The law, adopted unanimously late Wednesday by the legislature, calls for prison sentences of up to 10 years for people found keeping slaves, along with fines for slaveholders and reparations for those who have been enslaved.

Human-rights campaigners praised the law as a signal that a long-awaited cultural shift might finally be taking hold in Mauritania, where slavery has existed for hundreds of years and is ensconced in traditional proverbs, songs and poems. The new law prohibits many of these as pro-slavery propaganda.

The government officially abolished slavery in 1981, but no one has ever been prosecuted for the crime of slavery and no law previously set forth a punishment.

“It’s a historic moment for Mauritania,” said Boubacar Ould Messaoud, president of the anti-slavery activist group SOS Slavery. “We are very happy; the democrats won this battle.”

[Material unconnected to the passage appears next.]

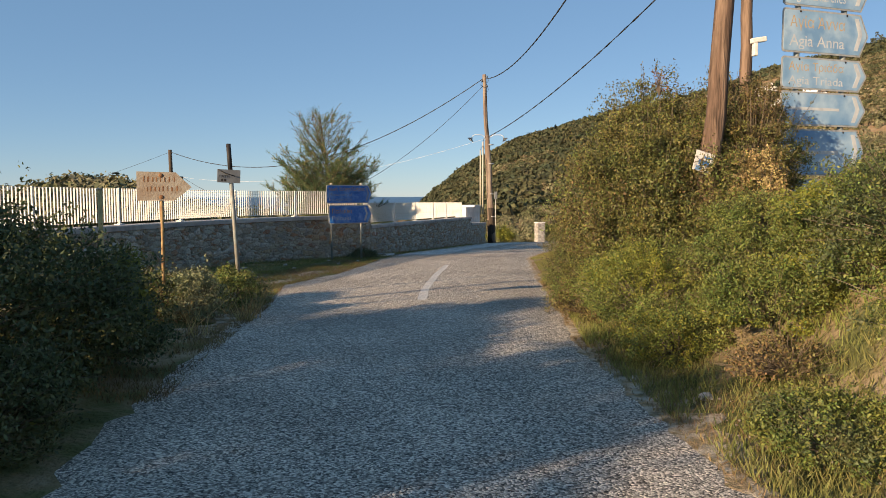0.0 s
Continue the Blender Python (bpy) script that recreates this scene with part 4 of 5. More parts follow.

Messaoud credited Mauritania’s newly elected president, Sidi Ould Cheikh Abdellahi — its first since a military junta seized power in a 2005 coup — with supporting the law and making the eradication of slavery a priority.

A new openness about slavery has been growing in Mauritania since the coup. Junta head Col. Ely Ould Mohamed Vall publicly declared slavery a problem in May 2006, a sharp break from years of denials by deposed President Maaoya Sid’Ahmed Ould Taya that the practice persisted at all.

A former slave even ran in March presidential elections on a vocal anti-slavery platform — finishing fourth in the first round with 10 percent of the vote. Messaoud Ould Boulkheir was elected to the legislature and currently serves as its president.

It’s difficult to know how persistent the practice of slavery is in this poor nation of Muslim nomads and traders on the edge of the Sahara Desert.

Families of owners and slaves often have lived together for decades, with both sides taking the master-servant relationship as a given. Owners and slaves commonly refer to each other as family, and slaves typically take the last names of their masters, said Asim Turkawi, co-head of the Africa program for London-based Anti-Slavery International.

While slavery once was racially based in Mauritania — Arabs taking black Africans as servants — years of intermarriage mean that those distinctions are less prevalent, he said.